Several structural shifts are reinforcing that trend. In automotive, Poland has become a core node in Europe’s electric transition: Stellantis’s Tychy plant is producing new-generation compact models, LG Energy Solution operates one of Europe’s largest EV battery facilities near Wrocław, and Northvolt’s systems plant in Gdańsk supports energy storage. In semiconductors, Intel’s advanced packaging and test facility near Wrocław—announced in 2023 and now progressing through build-out—signals a step-up in tech sophistication and supplier opportunities. Meanwhile, the defense sector has expanded capacity and capabilities alongside Poland’s heightened security posture, catalyzing investment in precision machining, materials and systems integration.
Infrastructure has kept pace. The Port of Gdańsk has emerged as the Baltic’s leading container hub, with new capacity enabling greater volumes of Asian and intra-European trade to move directly through Poland. Road and rail corridors across Central Europe have been upgraded, tightening just-in-time networks that manufacturers rely on. On energy, Poland is diversifying from coal with rapid renewables growth, planned offshore wind in the Baltic Sea, and preparations for its first large-scale nuclear power plant—steps aimed at stabilizing costs and decarbonizing industry over the medium term.
The macro backdrop is broadly supportive. Inflation, which spiked in 2022–2023, has eased markedly from its peak, and monetary policy remains cautious by recent standards. Unemployment is among the lowest in the EU, while an expanded labor force—including many Ukrainian refugees—has helped sustain capacity despite demographic headwinds. Crucially, EU cohesion funds and recovery-fund disbursements have resumed, with money flowing into digitalization, green upgrades, transport and skills—areas that directly raise the ceiling for industrial productivity.

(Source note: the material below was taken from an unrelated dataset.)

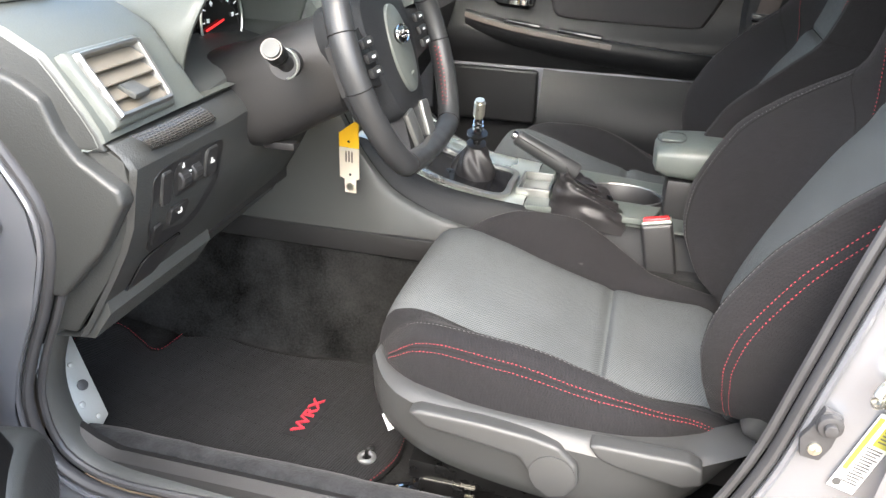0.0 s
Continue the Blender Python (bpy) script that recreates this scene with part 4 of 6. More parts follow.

For EMO visitors and exhibitors, this adds up to concrete opportunity. Polish manufacturers are scaling and automating: demand is rising for multi-axis CNC centers, high-speed cutting, precision metrology, industrial software (MES/PLM/APS), robotics and cobots, AMRs for intralogistics, and additive manufacturing for tooling and short runs. Tier-1 and Tier-2 suppliers are moving up the value chain, requiring tighter process control, higher repeatability, and integrated data solutions. German–Polish industrial ties, already at record trade levels in recent years, continue to deepen; many Mittelstand firms now see their Polish operations not just as capacity extensions but as sites for engineering and product launches.
Risks are not absent. Energy transition costs, tight labor markets, and proximity to the war in Ukraine demand prudent planning. Execution capacity—permitting, grid connections, specialized skills—will determine how fast pipeline projects convert into output. Yet the direction of travel remains clear: Poland has consolidated its position as a reliable, cost-competitive and increasingly innovative industrial partner within the EU.
As EMO Hannover 2025 convenes the global machine tool and manufacturing community, expect Poland’s presence to be both broad and ambitious: buyers seeking productivity upgrades and resilience, suppliers hunting for partners in one of Europe’s liveliest manufacturing ecosystems, and ecosystem players aligning around digital and green manufacturing. The headline is no longer just rapid growth—it is capability, scale, and staying power.